= Dušan Žanko =

Dušan Žanko (10 November 1904 - 23 January 1980) was a Croatian writer, professor, diplomat and the intendant of the Croatian National Theatre in Zagreb during the Nazi puppet state Independent State of Croatia, from 1941 to 1943, when he published the text "Ethical basis of the Ustasha movement" as the foundation for clean-up of unwanted repertoire and personnel in the theater.

Žanko was born in Trilj, at the time Kingdom of Dalmatia, and graduated from the Franciscan Classical Gymnasium in Široki Brijeg in 1924. During this time he was a member of the Croatian Falcon Association (Hrvatski sokol). He graduated in history from the University of Zagreb in 1928. He subsequently worked as a gymnasium professor in Zagreb. In the 1930s he was one of the leaders of the Crusader Brotherhood in Croatia, and was also active in Catholic Action.

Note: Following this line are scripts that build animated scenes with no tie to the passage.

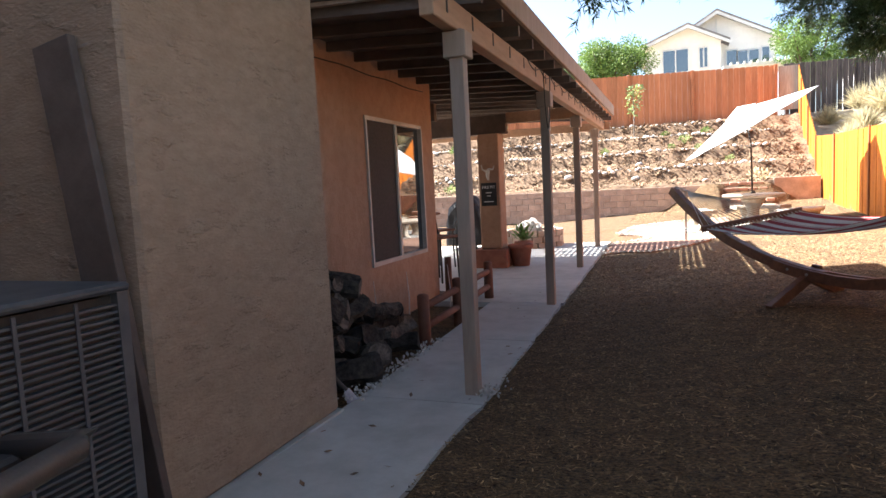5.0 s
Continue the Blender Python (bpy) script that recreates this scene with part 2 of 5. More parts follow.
LEAFB = mat("broad_leaf", (0.10, 0.17, 0.04), (0.17, 0.25, 0.06), 3, 0.6, 0, rand=0.4, island=True)
LEAFY = mat("light_leaf", (0.20, 0.27, 0.09), (0.30, 0.36, 0.14), 3, 0.6, 0, rand=0.35, island=True)
LEAFG = mat("grey_leaf", (0.13, 0.15, 0.105), (0.22, 0.245, 0.175), 3, 0.6, 0, rand=0.35, island=True)
FROND = mat("palm_frond", (0.13, 0.165, 0.075), (0.23, 0.275, 0.14), 3, 0.55, 0, rand=0.3, island=True)
GRASS = mat("fountain_grass", (0.42, 0.37, 0.22), (0.60, 0.52, 0.34), 3, 0.9, 0, rand=0.3, island=True)
EUCBARK = mat("eucalyptus_bark", (0.36, 0.32, 0.27), (0.52, 0.47, 0.41), 8, 0.9, 0.3, 20, stretch=(1, 1, 0.3))
PALMBARK = mat("palm_bark", (0.10, 0.078, 0.06), (0.32, 0.265, 0.21), 14, 0.95, 1.0, 20, stretch=(1, 1, 2.5))
COVER = mat("grill_cover", (0.008, 0.008, 0.010), (0.016, 0.016, 0.018), 8, 0.6, 0.4, 12, spec=0.25)
BAGW = mat("white_bag", (0.78, 0.78, 0.77), (0.84, 0.84, 0.83), 8, 0.4, 0.4, 14)
BAGP = mat("purple_wrapper", (0.16, 0.06, 0.10), (0.24, 0.09, 0.15), 8, 0.35, 0.2, 20)
BLUEP = mat("blue_print", (0.03, 0.30, 0.50), (0.05, 0.36, 0.56), 8, 0.4, 0)
CHALK = mat("chalkboard", (0.015, 0.015, 0.015), (0.03, 0.03, 0.03), 8, 0.8, 0)
NEIGH = mat("dry_slope", (0.28, 0.22, 0.15), (0.44, 0.36, 0.25), 6, 0.95, 0.6, 20, big=0.25)
SUNLIT_STRAW = mat("dry_straw", (0.20, 0.135, 0.07), (0.54, 0.395, 0.215), 12, 0.9, 0, rand=0.4, island=True)
LITTER = mat("leaf_litter", (0.12, 0.068, 0.038), (0.29, 0.185, 0.11), 20, 0.9, 0, rand=0.4, island=True)

def translucent(m, share):
    """Lets light through thin leaves and cloth."""
    n, l = m.node_tree.nodes, m.node_tree.links
    out, b = n["Material Output"], n["Principled BSDF"]
    tr, mix = n.new("ShaderNodeBsdfTranslucent"), n.new("ShaderNodeMixShader")
    l.new(b.inputs["Base Color"].links[0].from_socket, tr.inputs["Color"])
    mix.inputs[0].default_value = share
    l.new(b.outputs[0], mix.inputs[1])
    l.new(tr.outputs[0], mix.inputs[2])
    l.new(mix.outputs[0], out.inputs["Surface"])


for m, share in ((LEAF, 0.35), (LEAFB, 0.35), (LEAFY, 0.35), (LEAFG, 0.35), (FROND, 0.3), (GRASS, 0.4), (CANVAS, 0.5), (CLOTHW, 0.35), (BAGW, 0.3)):
    translucent(m, share)

glass = bpy.data.materials.new("window_glass")
glass.use_nodes = True
gb = glass.node_tree.nodes["Principled BSDF"]
gb.inputs["Base Color"].default_value, gb.inputs["Roughness"].default_value = (0.02, 0.025, 0.03, 1), 0.02
gb.inputs["Specular IOR Level"].default_value, gb.inputs["IOR"].default_value = 1.0, 1.9
GLASS = glass


# ---- mesh helpers ----
def finish(name, bm, m, parent=None, label="", smooth=False):
    me = bpy.data.meshes.new(name)
    bmesh.ops.recalc_face_normals(bm, faces=bm.faces)
    bm.to_mesh(me)
    bm.free()
    for mm in (m if isinstance(m, (list, tuple)) else [m]):
        me.materials.append(mm)
    if smooth:
        for p in me.polygons:
            p.use_smooth = True
    ob = new(name, me)
    if parent is not None:
        ob.parent = parent
    if label:
        ob["label"] = label
    return ob


def part(name, bm, m, parent, label="", smooth=False):
    return finish(name, bm, m, parent, label, smooth)


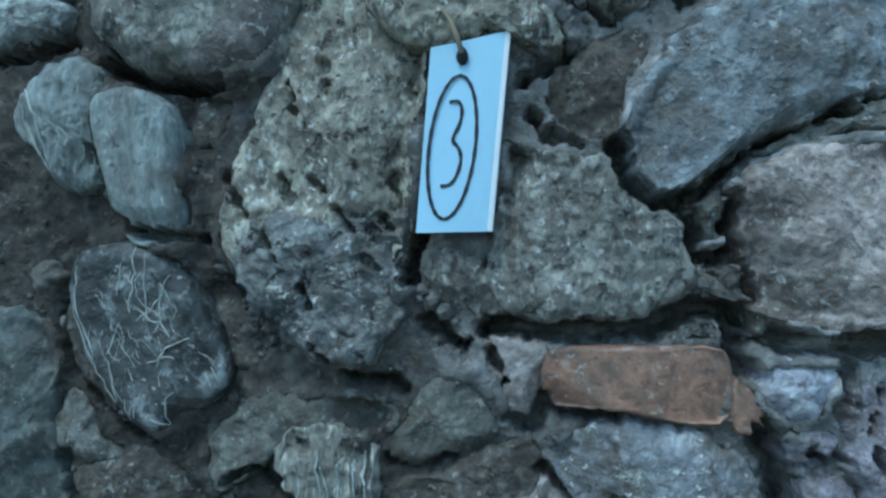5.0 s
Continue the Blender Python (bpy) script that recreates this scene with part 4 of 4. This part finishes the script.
def build_grit():
    rnd = random.Random(5)
    verts, faces = [], []
    ico = [(0, 0, 1)] + [(0.89 * math.cos(a), 0.89 * math.sin(a), 0.45) for a in np.arange(5) * math.tau / 5] \
        + [(0.89 * math.cos(a), 0.89 * math.sin(a), -0.45) for a in np.arange(5) * math.tau / 5 + math.tau / 10] + [(0, 0, -1)]
    tri = []
    for k in range(5):
        j = (k + 1) % 5
        tri += [(0, 1 + k, 1 + j), (1 + k, 6 + k, 1 + j), (1 + j, 6 + k, 6 + j), (6 + k, 11, 6 + j)]
    chips = []
    for number in range(2900):
        if number < 800:
            x, z = rnd.uniform(-52, 40), rnd.uniform(97, 202)
            r = rnd.uniform(0.12, 0.35) if rnd.random() < 0.9 else rnd.uniform(0.35, 0.7)
        else:
            px, pz, wide = rnd.choice(POCKETS)
            x, z = px + rnd.gauss(0, 0.55) * wide, pz + rnd.gauss(0, 0.45) * wide
            r = rnd.uniform(0.15, 0.45) if rnd.random() < 0.7 else rnd.uniform(0.45, 1.0)
        chips.append((x, z, r))
    hollow = joint_depth(np.array([q[0] for q in chips]), np.array([q[1] for q in chips]), 1.4)
    for (x, z, r), empty in zip(chips, hollow):
        if empty > 0.05:
            continue
        y = SURFACE["Y"][min(len(SURFACE["zs"]) - 1, np.searchsorted(SURFACE["zs"], z)), min(len(SURFACE["xs"]) - 1, np.searchsorted(SURFACE["xs"], x))] - 0.15 * r
        turn = Euler([rnd.uniform(0, 6.3) for _ in range(3)]).to_matrix()
        stretch = [rnd.uniform(0.6, 1.3) for _ in range(3)]
        b = len(verts)
        for q in ico:
            v = turn @ Vector([q[i] * stretch[i] * r * rnd.uniform(0.8, 1.15) for i in range(3)])
            verts.append(((x + v.x) / 100, (y + v.y) / 100 + lean(z / 100), (z + v.z) / 100))
        faces += [tuple(b + i for i in f) for f in tri]
    ob = part("grit", verts, faces, MAT["grit"], WALL, "small chips of stone in the mortar", False)
    ob["kind"] = "stuff"


build_grit()

# ---- the wall beyond the numbered stretch ----
def build_rest():
    rnd = random.Random(11)
    verts, faces = [], []
    z = 4.0
    while z < 270:
        high = rnd.uniform(11, 19)
        x = -312 + rnd.uniform(0, 15)
        while x < 305:
            wide = rnd.uniform(14, 34)
            cx, cz = x + wide / 2, z + high / 2 + rnd.uniform(-1.5, 1.5)
            x += wide + rnd.uniform(1, 3)
            if -57 - wide / 2 < cx < 45 + wide / 2 and 95 - high / 2 < cz < 205 + high / 2:
                continue
            n, seed, b = 20, rnd.uniform(0, 40), len(verts)
            proud = rnd.uniform(2.5, 5)
            for level, (r, h) in enumerate(((1.0, 0.0), (0.97, 0.6), (0.86, 0.95), (0.55, 1.05), (0.0, 1.1))):
                for i in range(n if r else 1):
                    q = i * math.tau / n
                    ex = abs(math.cos(q)) ** 0.6 * math.copysign(1, math.cos(q))
                    ez = abs(math.sin(q)) ** 0.6 * math.copysign(1, math.sin(q))
                    k = 1 + 0.16 * noise.noise(Vector((ex * 1.5, seed, ez * 1.5)))
                    px, pz = cx + ex * r * k * wide / 2, cz + ez * r * k * high / 2
                    bump = 0.7 * noise.noise(Vector((px * 0.2, seed, pz * 0.2))) * (level > 0)
                    verts.append((px / 100, -(proud * h + bump) / 100 + lean(pz / 100), pz / 100))
            for level in range(3):
                for i in range(n):
                    j = (i + 1) % n
                    faces.append((b + level * n + i, b + level * n + j, b + level * n + n + j, b + level * n + n + i))
            faces += [(b + 3 * n + i, b + 3 * n + (i + 1) % n, b + 4 * n) for i in range(n)]
        z += high + rnd.uniform(1, 2.5)
    ob = part("outer_stones", verts, faces, MAT["grey"], WALL, "weathered grey stones of the wall beyond")
    ob["kind"] = "stuff"


build_rest()

# ---- ground ----
g = 400.0
ground = part("ground", [(-g, -g, 0), (g, -g, 0), (g, g, 0), (-g, g, 0)], [(0, 1, 2, 3)], MAT["earth"])
tagged(ground, "bare trodden earth at the foot of the wall", "ground", kind="structure")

During World War II, when the Independent State of Croatia was formed, Žanko was named the intendant of the Croatian National Theatre in Zagreb (Hrvatsko državno kazalište) on 22 April 1941. During his time in office, he led Zagreb's opera company on performances in Venice, Florence and Rome in April 1942 and to Vienne in 1943. In January 1943, Bucharest's opera singers guested at the theatre, performing Aida and Carmen.

At the beginning of his term, in agreement with minister of worship and education Mile Budak, he devised a plan to purge the repertoire and staff in the theater of "Serbianism, Yugoslavism, Judaism, Freemasonry, Leninism and the old sick liberalism", which made the position of Jews in the national theater particularly difficult. In his publication Etička osnova ustaštva (Ethical basis of the Ustasha movement) Jews were called "pernicious parasites who turned art into ordinary debauchery". Members of the theater who were of non-Croatian origin or were married non-Croats had to fill out "Statements of racial affiliation". Many artists were fired from the theater, unless they had special protection from the Ustaša authorities. Early into his term, Žanko moved into the villa of Jewish industrialist Dragan Klaić (Klajn), whose fate remains unknown. Serbs who wanted to stay in the theater converted to Catholicism or the Greek Catholic faith. According to Snježana Banović, a researcher of the theater's WWII history, the theater also played the role of an Ustasha propaganda machine. When a number of the actors fled to the partisans, Žanko requested a list of political suspects in the theater from the Ustasha police, which included the greats of Branko Gavella, Tito Strozzi and others.

His theatre appointment ended on 8 November 1943, he was sent by the Ministry of Foreign Affairs as a cultural-economic representative to France.

On 6 May 1945 Žanko left Zagreb as the Independent State of Croatia evacuation to Austria was starting. He spent the next few years at the displaced persons camp near Fermo, Italy whose inhabitants were more of 2000 Croats displaced from Yugoslavia. On 4 October 1946 the Yugoslav communist government requested his return to face trial, but the request was never carried out. In 1948 he moved to Argentina, before settling in Venezuela in 1954.

In emigration he was active in the magazine Hrvatska revija and was president of the printing house Zajednica izdanja Ranjeni labud. At the Catholic University Andrés Bello, Caracas, he taught the "History of the Ideas" (from 1954 to 1956) and worked as a librarian. Since 1961 he was a professor of humanities at the Central University of Venezuela and at the Agronomy Faculty in Maracay, where he has taught bibliographic documentation and technical communication.

He attended the canonization of Nikola Tavelić in Rome on 21 June 1970. Žanko attended the founding of the Croatian National Council in Toronto in 1974 and remained a member of the organization until his death. He died in Caracas.

In the bibliography of prof. Žanko's works there are about 80 theatrical reviews, reviews and presentations, 76 literary reviews and reviews, 36 articles of religious content, 36 essays, 87 other articles, three songs and three books.
For his work and contribution to the development of the country, Venezuelan President Carlos Andrés Pérez was honored in 1978 by the star of the Order of Francisco de Miranda 2nd Class.

Žanko is memorialized with a plaque and a bust in the town of Sinj, Croatia, along with five other notable townsmen.

==Sources==
- Svjedoci: domovinsko izdanje. Knjižnica Hrvatske revije. Zagreb, 1998.
- Zbornik radova o skupu Povratak Dušana Žanka u zavičaj. Sinj, 1995.